Marketers love web technologies for many reasons, not the least of which is because they make finding information about their companies and communities easier to find and faster to access. However, the growing number of channels coupled with advancing mobile technologies is making it increasingly difficult for marketers to figure out where their budget dollars are best spent to deliver not just leads but actual leases.
During a discussion at the Top Trends in Marketing
session, industry executives highlighted some critical stats about the
way people make purchase decisions. The average shopper uses 10.7
sources of information before making a buying decision. Roughly 54
percent of information found about companies online comes from sources
other than the company website. And 89 percent of consumers begin
online shopping on one device and switch to another.
Given consumers’ multitrack approach to purchase decisions, apartment firms are finding that lease attribution is more difficult than ever. Earlier models that credited the first or last touch with the consumer are proving to be anything but the right model for the future because they only capture one step in the process. The best model going forward will be weighted, so apartment executives can use data to see how people are flowing through the different touch points and understand whether there should be different calls to action depending on where the consumer is in the process-awareness, consideration, intent or decision.
Janet Hazen, the director of marketing for Prometheus, said, “At some point in the process, you have to give credit to the right source. We use Google Analytics very heavily and we can see when the consumer made the final decision. Attribution will be key, but we [also] need data to help drive how we are going to find the best quality lead to figure out who will convert.”
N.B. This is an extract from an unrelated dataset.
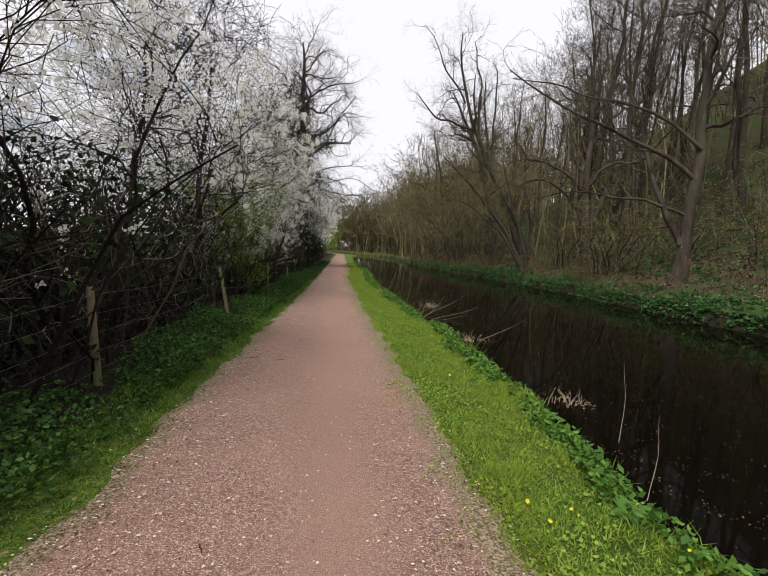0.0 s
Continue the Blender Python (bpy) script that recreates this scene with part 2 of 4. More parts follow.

This focus on distinguishing between lead generation and lead conversion has many apartment marketers looking twice at various online marketing channels-and Craigslist in particular. While Craigslist had been a top referral site for many apartment firms, technology changes are forcing many apartment marketers to move away from the online classifieds provider. From Craigslist’s “ghosting” issues, where online posts were never made visible to the site’s visitors, to the company’s recent decision to eliminate all HTML in real estate postings, affecting custom templates, links, photos and tracking capabilities, these changes are disrupting industry marketing methods and techniques.
“Craigslist made big changes in the past week that have changed the game,” said Gary Redmond, a multifamily digital marketing consultant. This will affect how the industry uses those tools and tracks leads from the site, particularly because Craigslist isn’t a free lead source when its subscription tools and the time spent on the postings are factored in. “You’re getting close to spending $10 to $15 per lead, and it doesn’t convert well in some markets,” he said.
During a technology integration roundtable, industry executives noted similar issues with lease attributions for more traditional Internet listing services. Both industry executives and service providers debated whether the traditional pay-per-lead model was applicable anymore, given both the power of organic search and the industry’s shift toward lead conversion rather than generation as the key metric.
But as the industry works toward better data integration and tracking, it’s clear that a company or community’s website will be the finish line for prospects. Apartment firms need to make sure that the site is optimized for use across all devices from desktops to tablets to smart phones.
“There will be a day when people aren’t executing leases in person. We are seeing dramatic increases in the number of people completing leases online,” Redmond said. “We need to adjust our websites.”